Rabu 09 Oct 2013 12:59 WIB

PDIP Dukung Pemilihan Gubernur Secara Langsung

Rep: dyah ratna meta novie/ Red: Taufik Rachman
Pilkada (ilustrasi)
Foto: IST
Pilkada (ilustrasi)

REPUBLIKA.CO.ID,

JAKARTA--Anggota Komisi II DPR RI dari Fraksi PDIP Arif Wibowo mengatakan,  semua fraksi di Komisi II sudah sepakat agar gubernur dipilih secara langsung. Pemilihan gubernur secara langsung ini memang harus dilakukan untuk memperkuat legitimasi kewenangannya.

"Dalam konstitusi juga terdapat otonomi daerah. Gubernur itu kepala daerah dari otonomi daerah, makanya sebaiknya memang dipilih langsung," kata Arif di Gedung DPR RI, Jakarta, Rabu, (9/10).

Intinya, ujar Arif, untuk pemilihan gubernur semua fraksi sudah sepakat. Namun untuk pemilihan bupati dan walikota masih diperdebatkan oleh berbagai fraksi.

Fraksi yang sepakat pemilihan walikota dan bupati secara tidak langsung atau dipilih melalui DPRD adalah Demokrat dan PPP. "Kami sendiri masih mempertimbangkan untuk mengembalikan pemilihan kepala daerah ke DPRD namun dengan partisipasi publik secara terbuka," kata Arif.

Apalagi, terang Arif, sejak merebaknya kasus Akil Mochtar, semangat untuk mengembalikan pemilihan kepala daerah seperti bupati dan walikota ke DPRD cukup menguat. Namun hal itu harus melibatkan publik.

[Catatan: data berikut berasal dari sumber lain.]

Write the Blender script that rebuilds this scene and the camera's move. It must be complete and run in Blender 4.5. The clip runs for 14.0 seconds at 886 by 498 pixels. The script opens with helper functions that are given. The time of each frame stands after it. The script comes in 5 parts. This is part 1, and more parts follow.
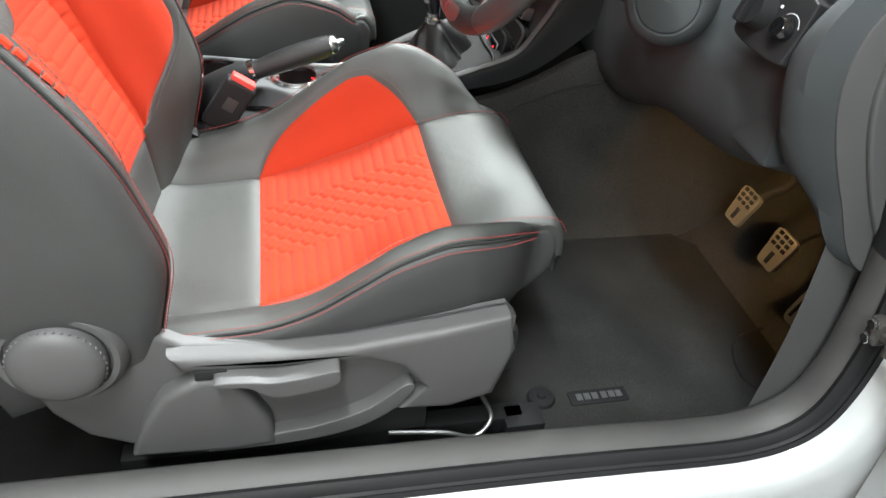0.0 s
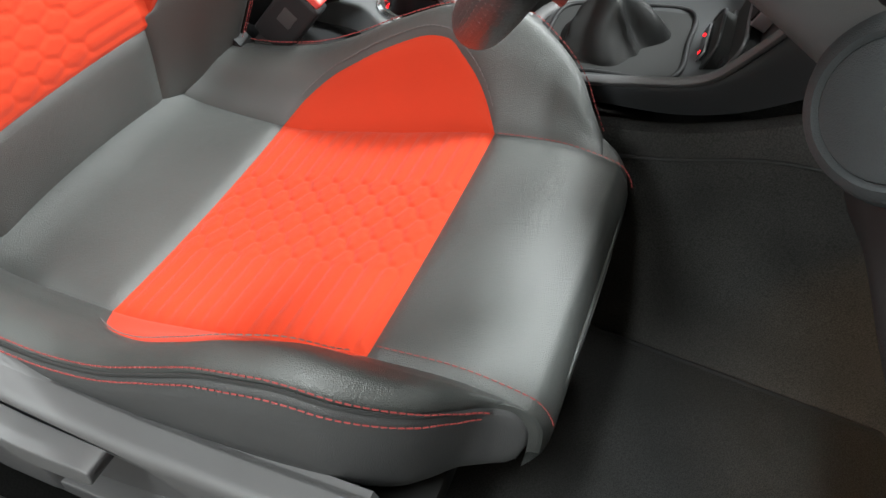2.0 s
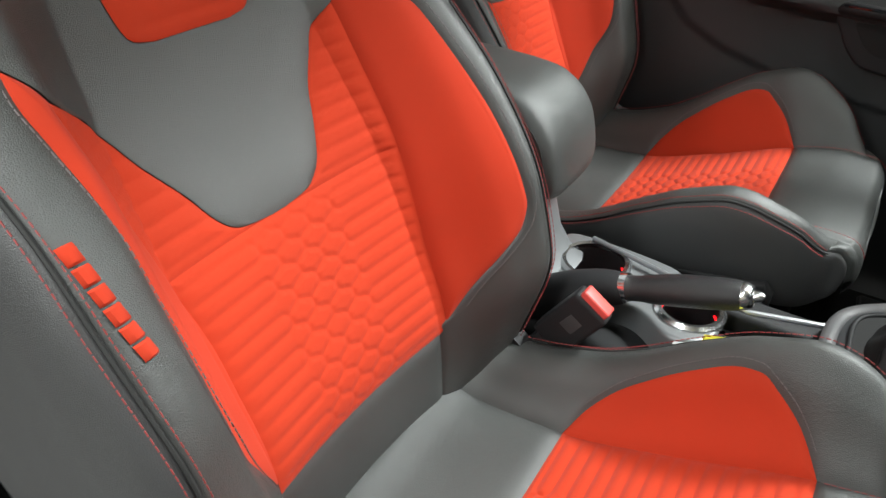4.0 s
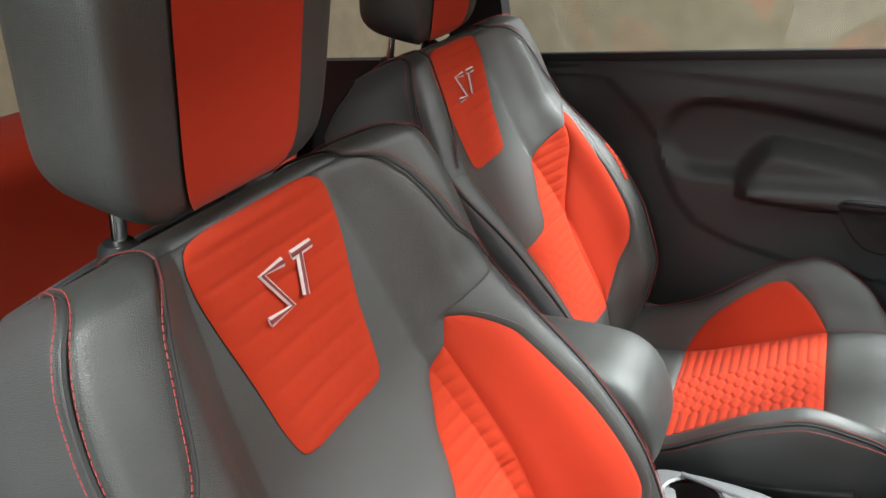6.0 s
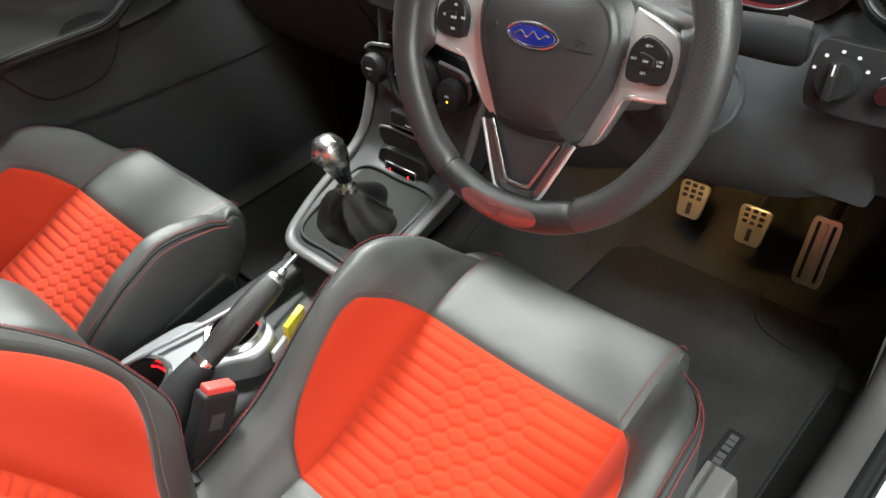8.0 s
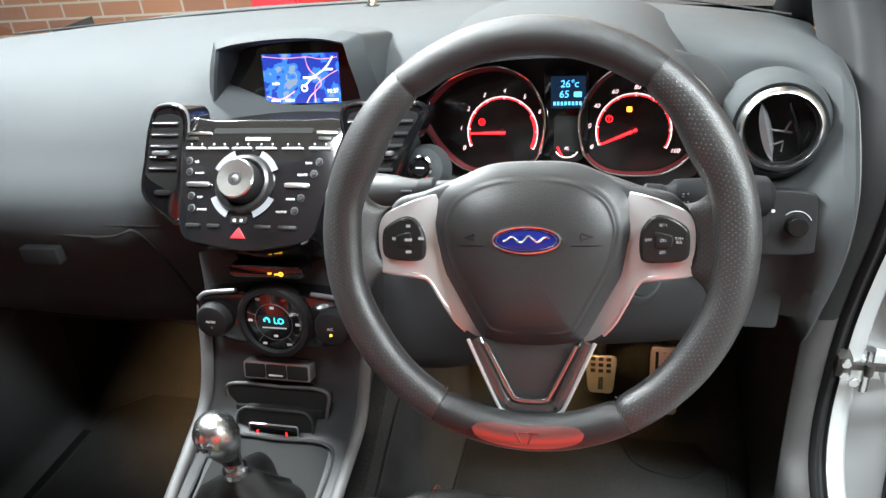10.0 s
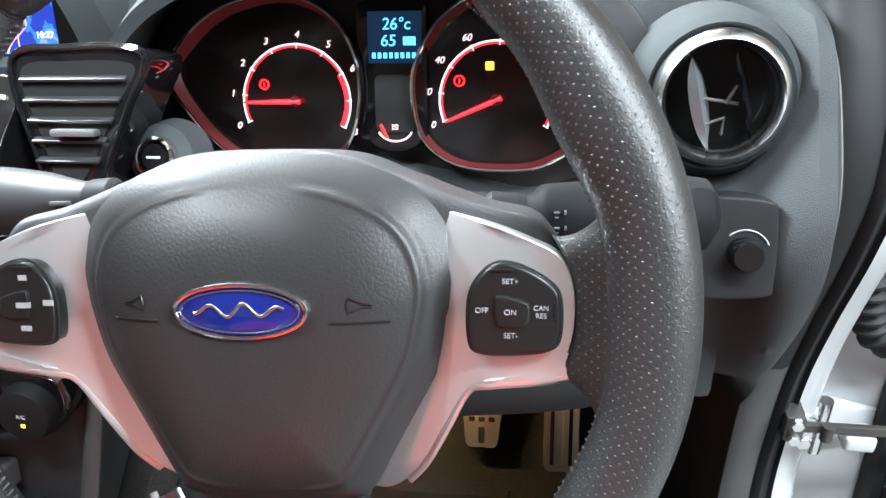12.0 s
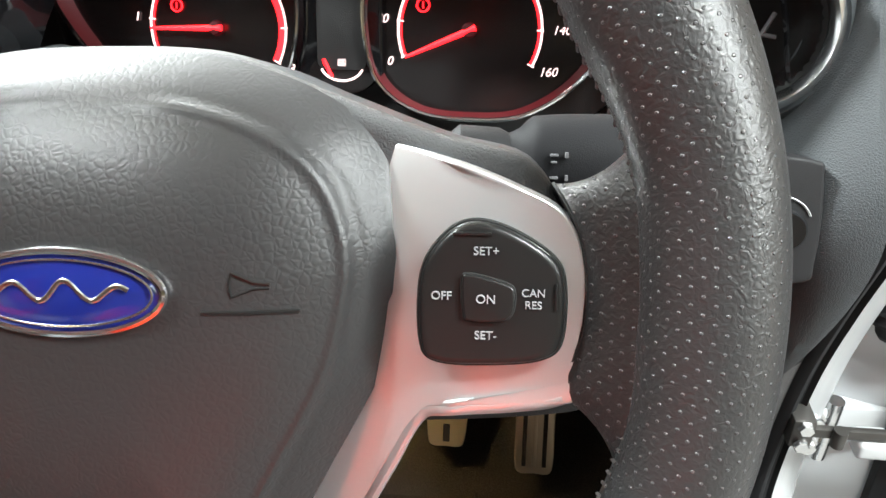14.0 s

Misalnya saja, kata Arif, bupati atau walikota yang akan dipilih oleh DPRD diperkenalkan kepada publik satu tahun sebelum pemilihan. Nanti publik yang akan memberikan penilaian terhadap para calon kepala daerah itu, kalau publik tidak suka karena ia dinilai tidak punya kapabilitas  maka partai bisa mempertimbangkan untuk menariknya dan mengganti dengan orang lain.

"Intinya pemilihan bupati dan walikota memadukan  antara aspirasi DPRD dengan aspirasi rakyat. Ini diperlukan agar walikota atau bupati yang dipilih bukan hanya disukai oleh elitis namun juga publik," ujar Arif.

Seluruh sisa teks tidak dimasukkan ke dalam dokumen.